Security Engineering for Connected Cars

July 27, 2016
2 minute read
security connected-car

If you follow tech news it seems almost every week there’s a new announcement around connected cars or electric vehicles and the announcements increase in sophistication: from VW, LG Electronics to co-develop connected-car platform over Volvo’s Big Data plans to Honda and SoftBank are developing in-car artificial intelligence.

Even if there are doubts if these initiatives deliver the connected car experience consumers expect it’s a safe bet that connected cars are here to stay and the complexity of their software will increase dramatically over the next few years.

Unfortunately most everyone in the security industry will agree that complexity is at least one of the worst enemies of security if not enemy no.1. Thus how can we address the security risks and implications of that complexity? I’ve written about this before in the context of autonomous cars but it equally applies to connected cars.

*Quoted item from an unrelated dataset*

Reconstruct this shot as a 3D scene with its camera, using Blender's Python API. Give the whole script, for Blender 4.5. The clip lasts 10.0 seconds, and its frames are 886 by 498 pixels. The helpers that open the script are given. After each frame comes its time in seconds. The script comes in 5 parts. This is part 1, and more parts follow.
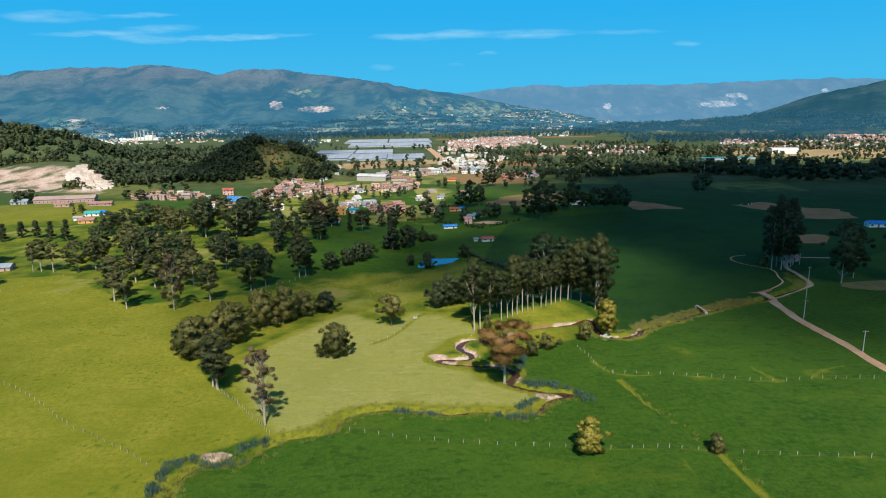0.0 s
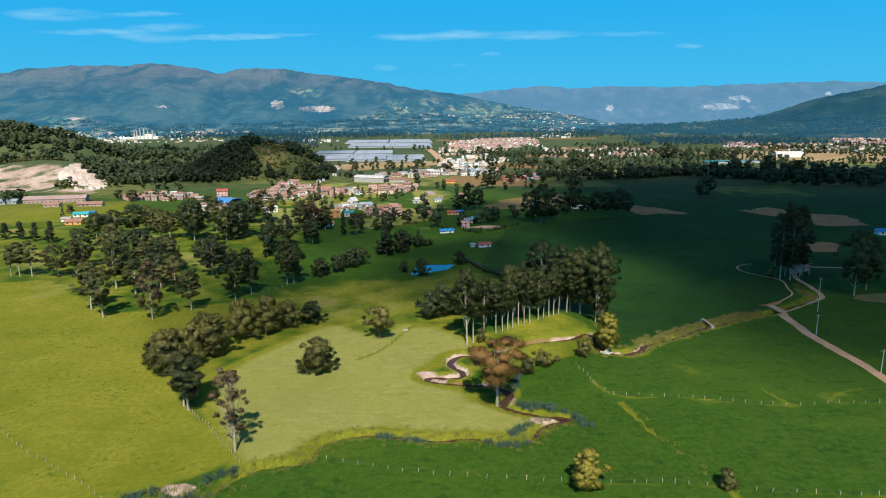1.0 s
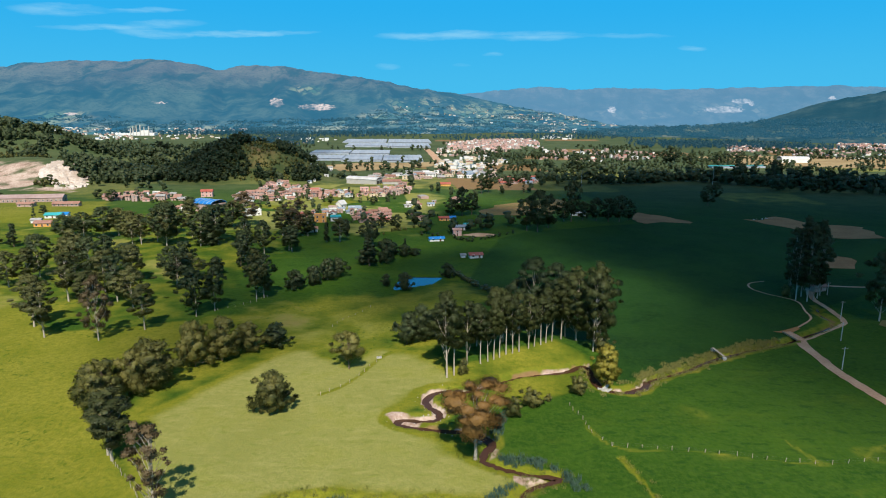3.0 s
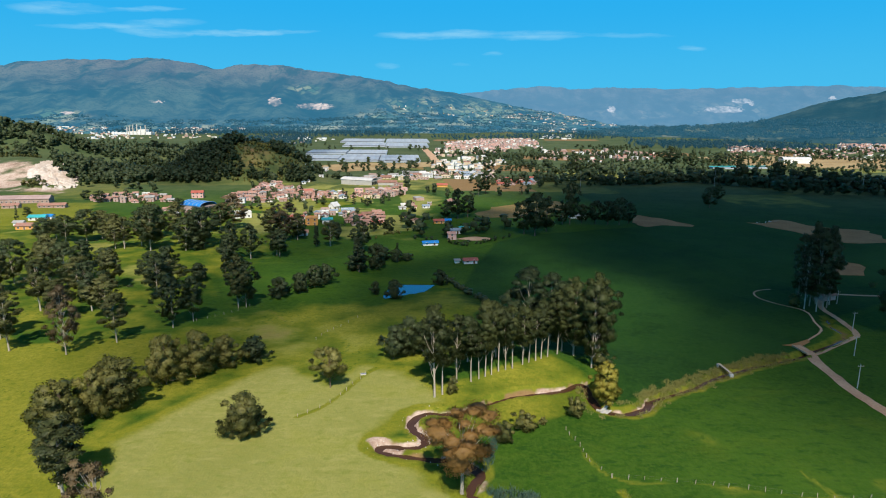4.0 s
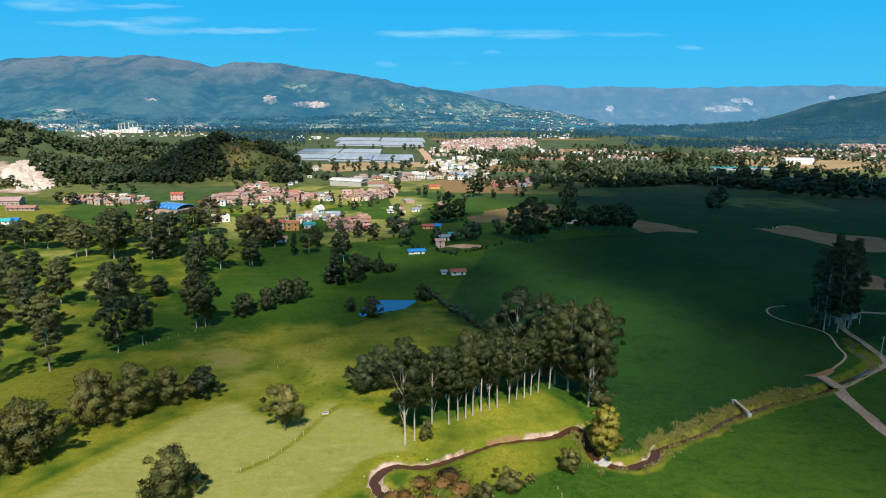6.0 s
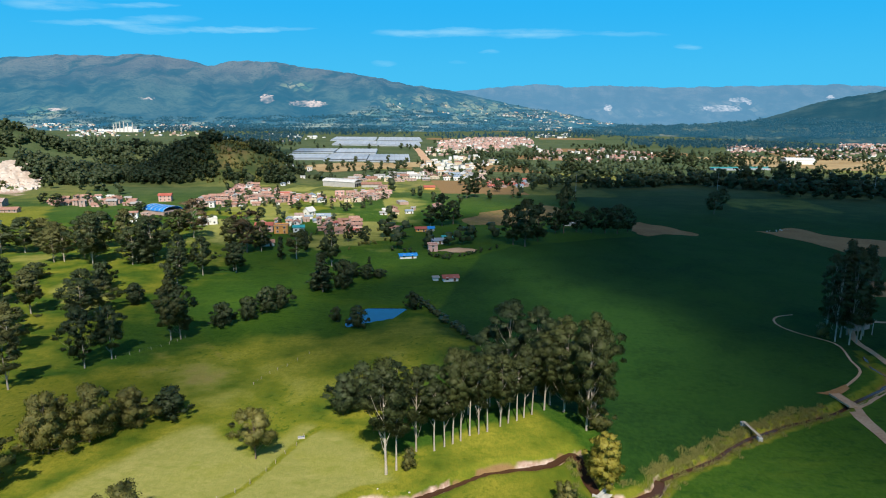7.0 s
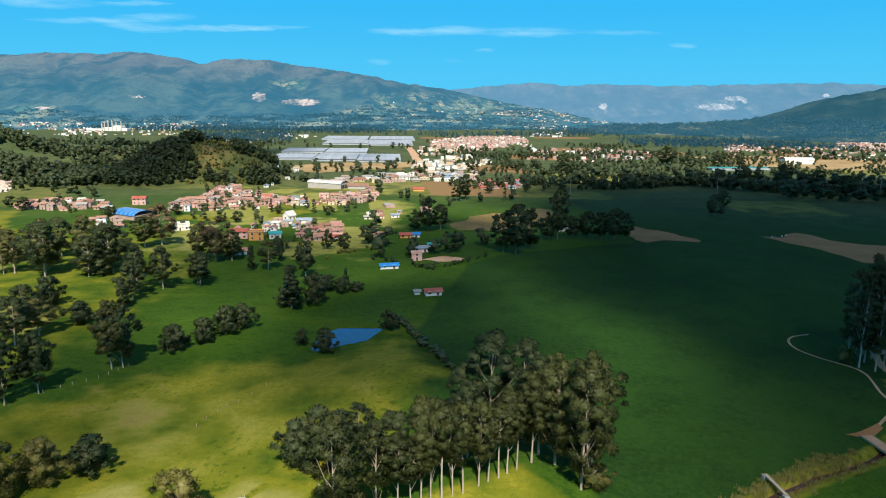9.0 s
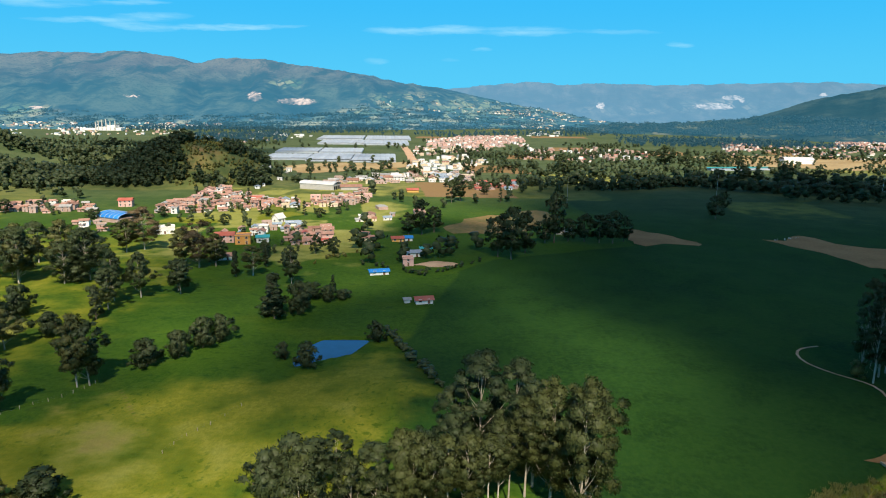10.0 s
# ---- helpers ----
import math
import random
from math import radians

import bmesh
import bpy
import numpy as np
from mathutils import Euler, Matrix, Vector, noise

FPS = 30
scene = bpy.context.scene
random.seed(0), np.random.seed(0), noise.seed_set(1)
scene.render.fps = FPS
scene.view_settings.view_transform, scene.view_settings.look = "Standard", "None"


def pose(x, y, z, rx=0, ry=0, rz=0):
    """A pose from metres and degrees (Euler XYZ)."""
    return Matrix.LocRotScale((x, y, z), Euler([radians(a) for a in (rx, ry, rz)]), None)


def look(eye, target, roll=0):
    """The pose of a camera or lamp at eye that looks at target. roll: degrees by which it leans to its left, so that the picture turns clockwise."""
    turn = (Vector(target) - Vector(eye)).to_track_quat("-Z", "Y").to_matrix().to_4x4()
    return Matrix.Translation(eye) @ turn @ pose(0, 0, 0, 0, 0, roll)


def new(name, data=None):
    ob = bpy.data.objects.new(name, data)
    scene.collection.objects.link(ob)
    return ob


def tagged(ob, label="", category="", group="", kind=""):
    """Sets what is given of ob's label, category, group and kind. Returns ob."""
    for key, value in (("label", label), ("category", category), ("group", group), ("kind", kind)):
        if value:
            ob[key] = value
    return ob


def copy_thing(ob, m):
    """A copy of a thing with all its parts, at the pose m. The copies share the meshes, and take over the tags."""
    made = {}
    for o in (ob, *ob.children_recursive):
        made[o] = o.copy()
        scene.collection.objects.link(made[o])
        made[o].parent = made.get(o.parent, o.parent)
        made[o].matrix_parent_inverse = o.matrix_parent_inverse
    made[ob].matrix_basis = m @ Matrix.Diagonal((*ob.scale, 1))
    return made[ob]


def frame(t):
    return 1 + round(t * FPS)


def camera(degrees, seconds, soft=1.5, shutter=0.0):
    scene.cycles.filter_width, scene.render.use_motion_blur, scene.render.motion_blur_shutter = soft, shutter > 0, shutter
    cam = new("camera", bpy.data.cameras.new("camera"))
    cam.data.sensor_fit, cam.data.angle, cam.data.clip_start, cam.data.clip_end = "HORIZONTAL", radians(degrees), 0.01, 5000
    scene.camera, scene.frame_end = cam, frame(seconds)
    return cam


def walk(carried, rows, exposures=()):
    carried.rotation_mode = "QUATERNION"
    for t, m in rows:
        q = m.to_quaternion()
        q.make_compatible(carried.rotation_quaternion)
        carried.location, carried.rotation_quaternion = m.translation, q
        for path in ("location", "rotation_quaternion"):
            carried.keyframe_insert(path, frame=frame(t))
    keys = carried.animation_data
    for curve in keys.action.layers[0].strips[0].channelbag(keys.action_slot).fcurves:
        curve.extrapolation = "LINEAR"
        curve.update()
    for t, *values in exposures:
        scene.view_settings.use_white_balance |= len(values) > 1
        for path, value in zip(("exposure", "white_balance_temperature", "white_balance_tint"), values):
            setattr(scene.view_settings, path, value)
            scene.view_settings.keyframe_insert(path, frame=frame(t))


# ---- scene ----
cam = camera(69.9, 10.0, soft=1.05)
PATH = [
    (0, (-0.002, -1.113, 79.148), (-0.005, 0.841, 78.719), -0.8),
    (0.5, (1.677, 5.584, 79.193), (1.672, 7.537, 78.765), -0.6),
    (1, (3.389, 12.238, 79.262), (3.382, 14.192, 78.835), -0.4),
    (1.5, (5.099, 18.912, 79.362), (5.091, 20.867, 78.936), -0.2),
    (2, (6.794, 25.589, 79.454), (6.785, 27.543, 79.028), -0.0),
    (2.5, (8.419, 32.256, 79.54), (8.41, 34.21, 79.113), 0.2),
    (4, (13.33, 52.34, 79.93), (13.324, 54.294, 79.5), 0.4),
    (4.5, (14.925, 58.996, 79.975), (14.92, 60.949, 79.545), 0.4),
    (5, (16.454, 65.615, 79.982), (16.451, 67.568, 79.552), 0.4),
    (5.5, (17.934, 72.313, 79.981), (17.932, 74.265, 79.549), 0.5),
    (7, (22.476, 92.578, 79.841), (22.482, 94.53, 79.405), 0.6),
    (7.5, (24.035, 99.289, 79.779), (24.044, 101.24, 79.342), 0.6),
    (8, (25.528, 105.826, 79.734), (25.54, 107.778, 79.297), 0.7),
    (8.5, (26.976, 112.141, 79.705), (26.992, 114.093, 79.267), 0.7),
    (9, (28.387, 118.384, 79.738), (28.407, 120.335, 79.298), 0.6),
    (9.5, (29.769, 124.667, 79.814), (29.793, 126.618, 79.373), 0.8),
    (10, (31.13, 131.008, 79.866), (31.158, 132.958, 79.424), 0.6),
]
walk(cam, [(t, look(eye, target, roll)) for t, eye, target, roll in PATH], exposures=[(0, 0.09, 6500, 10), (4.9, 0.10, 6500, 10), (5.5, 0.19, 6500, 10), (7.0, 0.18, 6500, 10), (8.5, 0.20, 6500, 10), (9.0, 0.31, 6900, 10), (10, 0.37, 7100, 10)])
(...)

In the quite different area of critical infrastructures and cyber-physical systems, NIST has developed a new standard Systems Security Engineering: Considerations for a Multidisciplinary Approach in the Engineering of Trustworthy Secure Systems, NIST SP 800-160 currently in draft. If you don’t want to read the full report ICIT has published a summary NIST SP 800-160: For the Rest of Us. The interesting point here is that it builds on existing and well-known standards for systems and software engineering from ISO, IEC and IEEE. As such it can be a good starting point also for car-makers to address security concerns and integrate them in their engineering processes and thus help in creating trustworthy and resilient systems.

Even if security issues in critical infrastructures can have much more devastating consequences I’m sure we all agree that we also want our cars to be trustworthy, secure and resilient against attacks.